Nous sommes d’avis que les trois solutions explorées à l’heure actuelle ne feraient que désavantager cette population dont le Nouveau-Brunswick a besoin pour renouveler son économie. Même si certaines propositions semblent peu radicales, elles touchent toutes d’une façon ou d’une autre et à différents degrés, les jeunes entre 16 et 24 ans. Selon des données publiées en 2004 par Statistique Canada, plus de 55% de la population qui se fait rémunérer au salaire minimum se trouve dans cette tranche d’âge et près de 45% de cette population est constituée d’étudiantes et d’étudiants qui cherchent à financer leurs études. Voici notre analyse de chacune des trois voies étudiées et des conséquences qu’elles pourraient avoir :
Un salaire minimum inférieur pour les travailleuses et pour les travailleurs de moins de 18 ans : Même si les jeunes qui ont entre 16 et 18 ans sont, en général, logés, nourris et vêtus par leurs parents et n’ont pas d’aussi grands besoins financiers que les travailleuses et les travailleurs de plus de 18, nous pensons qu’instaurer un palier de salaire minimum qui leur est spécifique va à l’encontre du principe de non discrimination de la Charte canadienne des droits et libertés. Dans cette optique, nous comprenons mal comment le travail d’une personne qui a moins de 18 ans (à même compétence et à même expérience) n’a pas la même valeur que celui d’une personne qui a plus de 18 ans. Puisque les étudiantes et les étudiants ne peuvent pas payer leurs études uniquement grâce à l’aide du programme de prêt du Nouveau-Brunswick, nous avons été surpris d’apprendre que votre gouvernement étudie sérieusement la possibilité de diminuer le salaire minimum des personnes qui se trouvent dans cette tranche d’âge. Plusieurs commencent dès un jeune âge à épargner de l’argent pour pouvoir fréquenter une institution d’éducation postsecondaire dans un avenir rapproché et il serait contreproductif de leur couper des vives nécessaires. Une telle mesure n’est pas seulement de la discrimination basée sur l’âge, mais risque aussi de réduire davantage l’accessibilité aux études postsecondaires dans la province (voire même augmenter le fardeau financier du gouvernement).
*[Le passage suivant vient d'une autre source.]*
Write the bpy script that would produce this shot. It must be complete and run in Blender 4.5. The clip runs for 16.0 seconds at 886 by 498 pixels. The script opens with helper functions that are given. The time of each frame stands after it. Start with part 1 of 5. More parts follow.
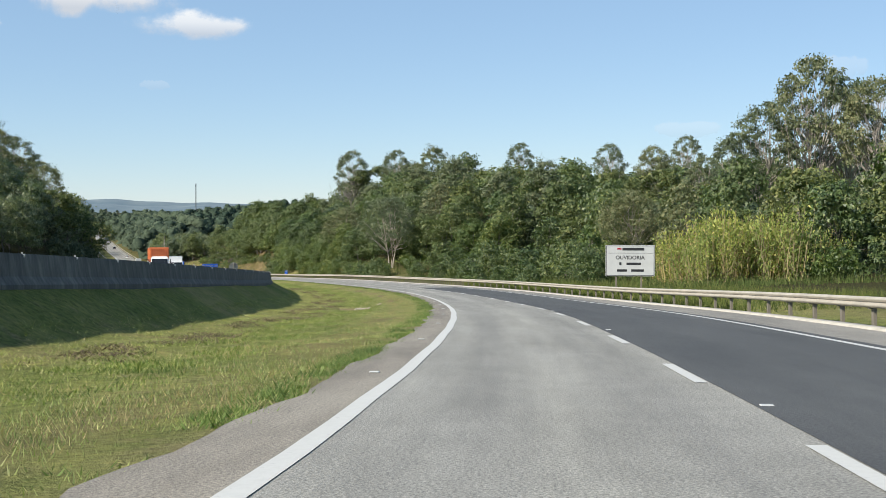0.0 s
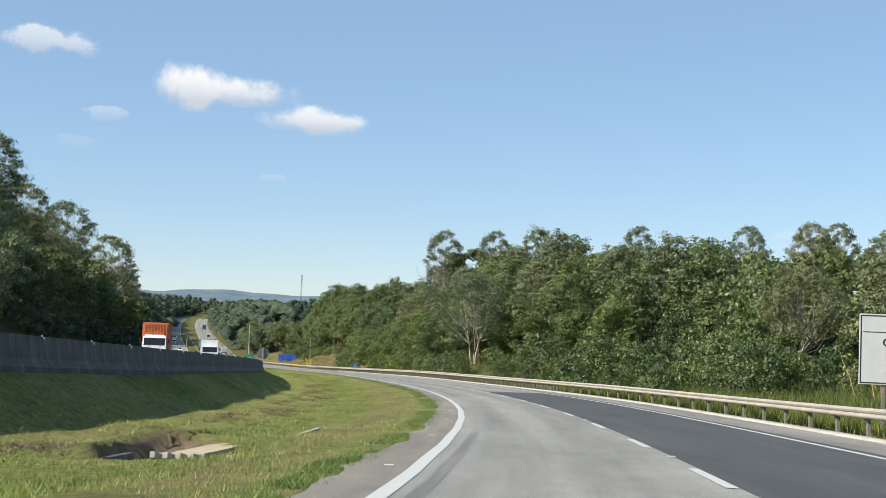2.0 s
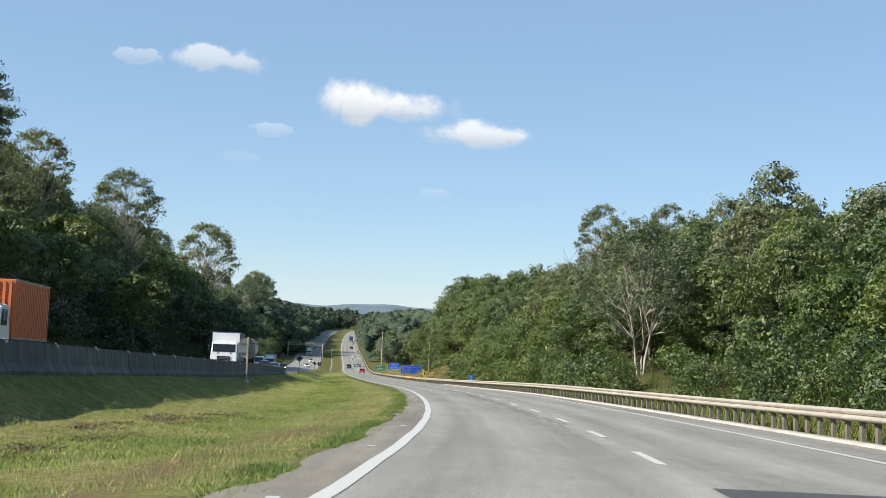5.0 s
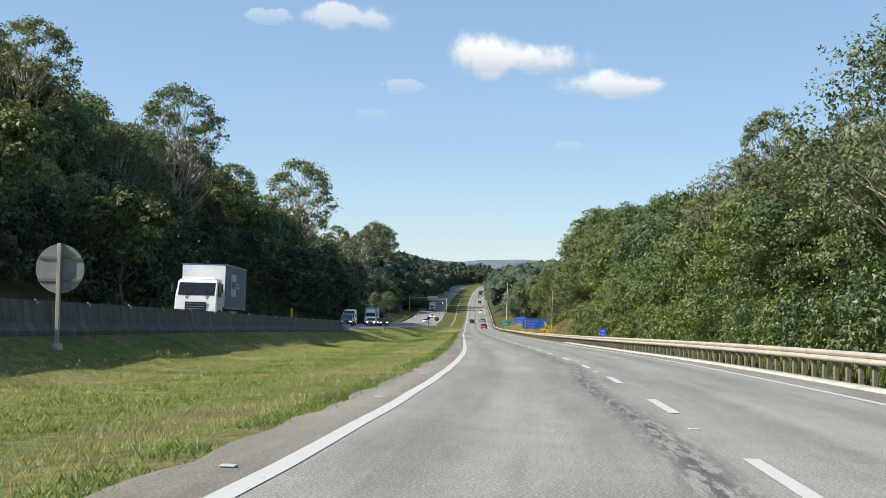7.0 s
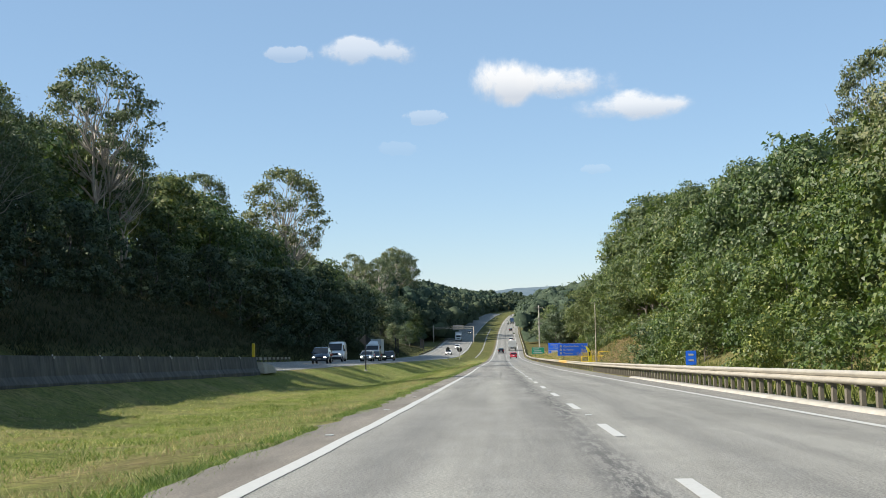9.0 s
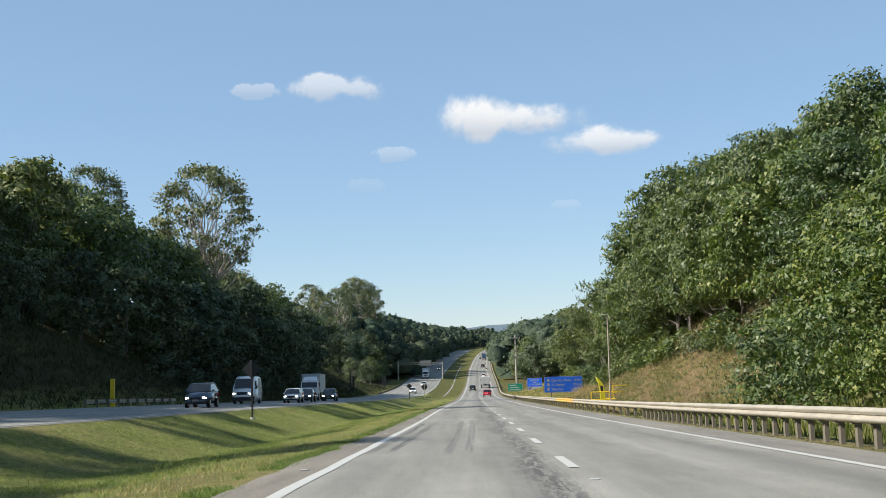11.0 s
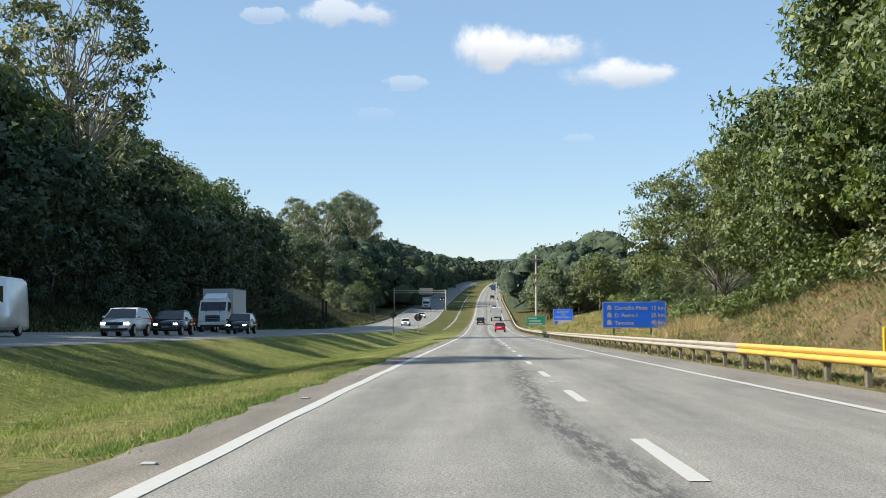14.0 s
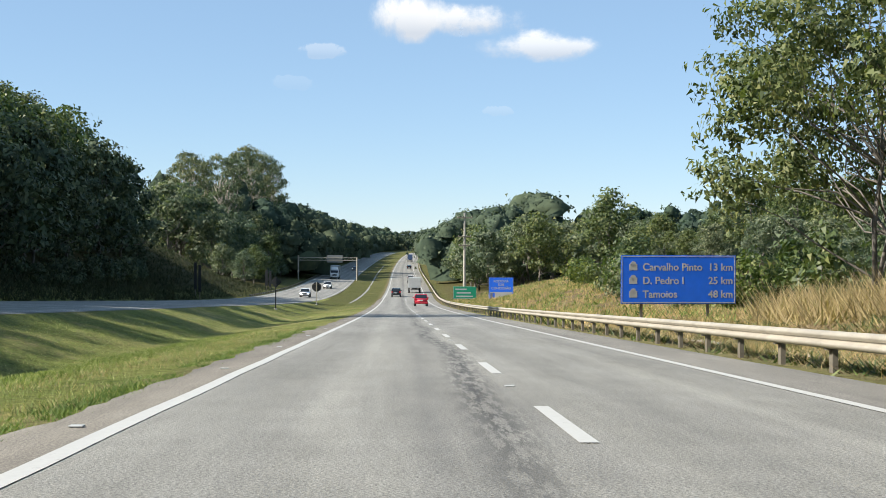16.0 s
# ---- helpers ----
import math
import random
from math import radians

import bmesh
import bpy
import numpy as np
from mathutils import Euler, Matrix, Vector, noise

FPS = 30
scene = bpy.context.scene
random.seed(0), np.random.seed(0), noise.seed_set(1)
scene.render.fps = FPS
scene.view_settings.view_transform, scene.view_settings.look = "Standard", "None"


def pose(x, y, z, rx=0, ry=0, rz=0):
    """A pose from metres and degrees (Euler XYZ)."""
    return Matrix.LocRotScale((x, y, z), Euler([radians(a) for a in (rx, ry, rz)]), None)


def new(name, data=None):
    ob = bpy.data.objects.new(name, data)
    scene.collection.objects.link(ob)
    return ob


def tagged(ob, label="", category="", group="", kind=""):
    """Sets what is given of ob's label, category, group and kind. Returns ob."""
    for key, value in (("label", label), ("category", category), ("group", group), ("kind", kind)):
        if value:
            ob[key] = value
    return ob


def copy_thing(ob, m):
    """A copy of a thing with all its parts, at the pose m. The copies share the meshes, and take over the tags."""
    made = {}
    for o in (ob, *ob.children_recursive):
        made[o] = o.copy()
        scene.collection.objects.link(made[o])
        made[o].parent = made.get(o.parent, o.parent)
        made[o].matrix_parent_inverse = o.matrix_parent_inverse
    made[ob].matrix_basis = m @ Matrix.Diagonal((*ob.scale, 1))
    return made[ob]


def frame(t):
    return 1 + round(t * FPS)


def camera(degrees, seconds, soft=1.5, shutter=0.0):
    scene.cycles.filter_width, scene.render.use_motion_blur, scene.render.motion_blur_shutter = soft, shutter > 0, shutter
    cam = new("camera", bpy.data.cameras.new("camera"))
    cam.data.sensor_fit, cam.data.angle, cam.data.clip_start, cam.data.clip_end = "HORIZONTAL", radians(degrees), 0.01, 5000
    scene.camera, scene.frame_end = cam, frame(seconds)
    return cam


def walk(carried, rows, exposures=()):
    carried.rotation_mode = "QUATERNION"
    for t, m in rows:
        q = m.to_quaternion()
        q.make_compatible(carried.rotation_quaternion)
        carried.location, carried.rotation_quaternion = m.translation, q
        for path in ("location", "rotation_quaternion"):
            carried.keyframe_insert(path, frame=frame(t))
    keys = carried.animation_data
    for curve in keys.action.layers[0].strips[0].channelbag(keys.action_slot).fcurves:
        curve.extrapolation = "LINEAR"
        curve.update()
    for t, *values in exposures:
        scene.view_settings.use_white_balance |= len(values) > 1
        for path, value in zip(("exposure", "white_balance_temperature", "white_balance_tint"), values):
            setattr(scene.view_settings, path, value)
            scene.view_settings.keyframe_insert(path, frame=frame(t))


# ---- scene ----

Un salaire minimum inférieur pour les travailleuses et pour les travailleurs en formation : Les travailleuses et les travailleurs qui pourraient subir les conséquences de cette initiative sont, en grande partie, des jeunes en début de carrière qui ont moins de 24 ans. Dans le fond, le salaire minimum actuel est déjà interprété comme étant le salaire de base à partir duquel une travailleuse ou un travailleur obtient des promotions (c’est-à-dire le salaire que l’on donne à une employée ou à un employé durant sa période de formation). Nous craignons, plus que tout, les diverses interprétations possibles du mot « formation ». Est-ce que les étudiantes et les étudiants en stage devront subir les conséquences d’un palier de salaire minimum pour les travailleuses et les travailleurs en formation ? Combien d’heures devront travailler des employés en formation avant d’avoir droit à un salaire jugé raisonnable pour les autres ? En plus, certains employeurs en profiteront peut-être pour faire des économies malhonnêtes. Est-ce que les employeurs seront tentés de garder le plus grand nombre d’employées et d’employés « en formation » pour faire des économies ?
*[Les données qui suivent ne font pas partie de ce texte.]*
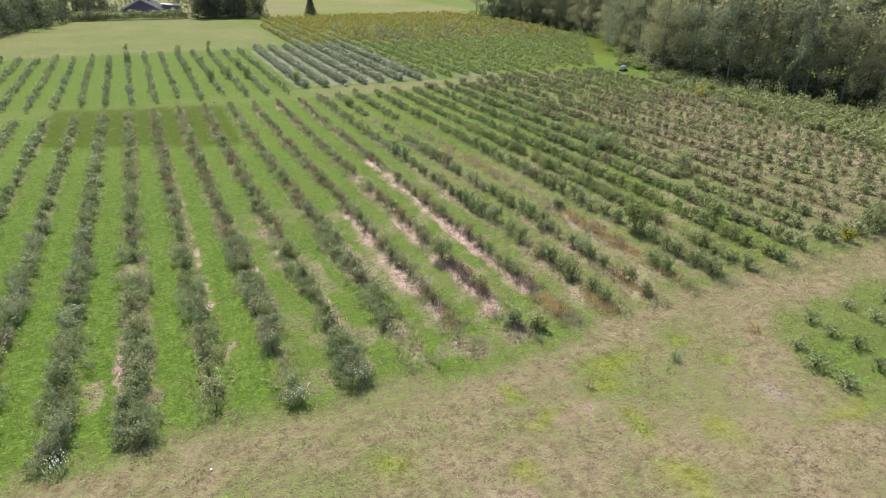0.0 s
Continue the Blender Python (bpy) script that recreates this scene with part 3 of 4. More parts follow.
# low growth that links the bushes of a row
rl = np.random.default_rng(66)
low = []
for k in range(-12, 25):
    yy = np.arange(NEAR + 0.3, HEAD if k < 7 else 72.2 if k < 13 else 73.5 if k < 17 else 77.0, 0.5)
    yy = yy + rl.uniform(-0.3, 0.3, len(yy))
    xx = row_x(k, yy) + rl.normal(0, 0.16, len(yy))
    ok = (xx < 56.5 + 0.17 * (yy - 31)) & (rl.random(len(yy)) < (0.9 if k > 14 else 0.3 if k > 12 else 0.4 if k > 9 else 0.34 if k > 3 else 0.5)) & ~((k == 9) & (yy > 24) & (yy < 58))
    low.append(np.stack([xx, yy, np.full(len(yy), k), rl.random(len(yy))], -1)[ok])
low = np.concatenate(low)
low[:, 3] = np.where((low[:, 2] > 14) & (low[:, 1] < 56) & (low[:, 3] < 0.6), 0.76, low[:, 3])
for tone, a, b, words in (("grey", 0.0, 0.4, "low grey-green weeds filling the planting rows"), ("olive", 0.4, 0.72, "low olive weeds filling the planting rows"), ("umber", 0.72, 0.82, "low withered weeds filling the planting rows"),
                          ("green", 0.82, 1.01, "low green weeds filling the planting rows")):
    some = low[(low[:, 3] >= a) & (low[:, 3] < b) & ~((tone == "umber") & (low[:, 2] < 4))]
    pile = Pile()
    grown = np.where((some[:, 2] > 14) & (some[:, 1] < 58), 1.35, 1.0)
    pile.spread(LOW, some[:, 0], some[:, 1], grown * rl.uniform(0.6, 1.15, len(some)), grown * rl.uniform(0.5, 1.3, len(some)), 67)
    pile.done("low_weeds", LEAF[tone], words, "weeds")

# rusty dead growth at the foot of some rows
rd = np.random.default_rng(68)
pile = Pile()
for k, y0, y1, n in ((7, 20.0, 27.0, 16), (8, 18.8, 24.0, 10), (9, 23.0, 32.0, 14), (5, 21.0, 40.0, 16), (4, 21.0, 52.0, 14), (3, 24.0, 60.0, 22), (1, 28.0, 66.0, 26), (0, 34.0, 60.0, 12), (2, 40.0, 66.0, 14), (12, 20.0, 30.0, 8),
                     (14, 24.0, 60.0, 10), (15, 24.0, 66.0, 12), (16, 24.0, 66.0, 12), (17, 26.0, 66.0, 12)):
    yy = rd.uniform(y0, y1, n)
    pile.spread(LOW, row_x(k, yy) + rd.normal(0, 0.2, n), yy, rd.uniform(0.4, 0.9, n), rd.uniform(0.5, 1.3, n), 69 + k)
pile.done("rusty_weeds", LEAF["rust"], "low rust-brown dead weeds at the foot of the rows", "weeds")

# ---- weeds, straw and grass ----
SMALL = [blades(200 + i, 6, 0.085, 0.14, 0.026, 0.7) for i in range(8)]
TUFT = [blades(210 + i, 16, 0.25, 0.19, 0.019, 0.5) for i in range(8)]
TALL = [bush_leaves(220 + i, 0.68, 0.62, 110, 0.13, 0.20, 9, 0.2, 0.8) for i in range(8)]


def scatter(n, x0, x1, y0, y1, seed, keep):
    """Random places in a field, kept with the chance that keep(x, y) gives."""
    r = np.random.default_rng(seed)
    x, y = r.uniform(x0, x1, n), y0 + (y1 - y0) * r.random(n) ** 1.35
    ok = r.random(n) < keep(x, y)
    return x[ok], y[ok], r


def beside_row(x, y, half=0.7):
    return 1 - smooth(half * 0.6, half * 1.3, near_row(x, y)[1])


def masks(x, y):
    a, b = cover(x, y)
    return a[..., 0], a[..., 1], a[..., 2], b[..., 0]


def keep_grass(x, y):
    soil, straw, dry, lush = masks(x, y)
    return np.clip(1.0 - 1.6 * straw - 2 * soil - 0.6 * dry + 0.5 * lush, 0.05, 1)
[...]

Un salaire minimum inférieur pour les travailleuses et pour les travailleurs des établissements qui servent de l’alcool : Nous convenons que les travailleuses et les travailleurs des établissements licenciés cumulent, en plus d’un salaire de base, un surplus grâce aux pourboires laissés par les clientes et les clients. Cependant, mettre en place un palier de salaire minimum différent pour ces travailleuses et pour ces travailleurs revient à prendre pour acquis que les clientes et les clients donnent des pourboires généreux (voire qu’ils en laissent toujours). Nous pensons que les pourboires varient grandement selon la localisation de l’établissement et selon le type d’établissement. Aller de l’avant avec un palier de salaire minimum différent pourrait, en fait, créer des situations d’inégalités. Comme c’est le cas pour les autres initiatives proposées, si celle-ci est mise en place, elle toucherait majoritairement la population âgée de 19 à 24 ans, et la population étudiante en particulier. Nous ne pensons ne rien vous apprendre quand nous affirmons que la réalité d’aujourd’hui veut que les étudiantes et les étudiants travaillent pour arriver à payer leurs études postsecondaires. Réduire le salaire minimum de ces travailleuses et de ces travailleurs (qui sont souvent aux études) viendrait mettre en péril leur capacité de payer leurs droits de scolarité.
Somme toute, imposer un salaire minimum inférieur aux travailleuses et travailleurs de moins de 18 ans ou aux travailleuses et travailleurs en formation ou même aux travailleuses et travailleurs des établissements qui servent de l’alcool, ne va pas dans le sens des intérêts du Nouveau-Brunswick et, de toute évidence, ne va pas dans le sens des intérêts des jeunes (notamment des étudiantes et des étudiants). Dans les trois cas, nous sommes d’avis que cette initiative est de la discrimination basée sur l’âge puisque les trois initiatives touchent largement les jeunes de 16 ans à 24 ans. Nous sommes convaincus du fait que comme société, le Nouveau-Brunswick ne devrait pas tolérer la discrimination dans les lieux de travail. Dans cette optique, il serait seulement logique pour le gouvernement de rejeter les trois initiatives qui sont présentement à l’étude.
Dans l’espérance que vous comprendrez pourquoi la FÉÉCUM s’oppose à tout projet de mise en place d’un salaire minimum à deux paliers, veuillez, Madame la ministre, agréer nos plus sincères salutations.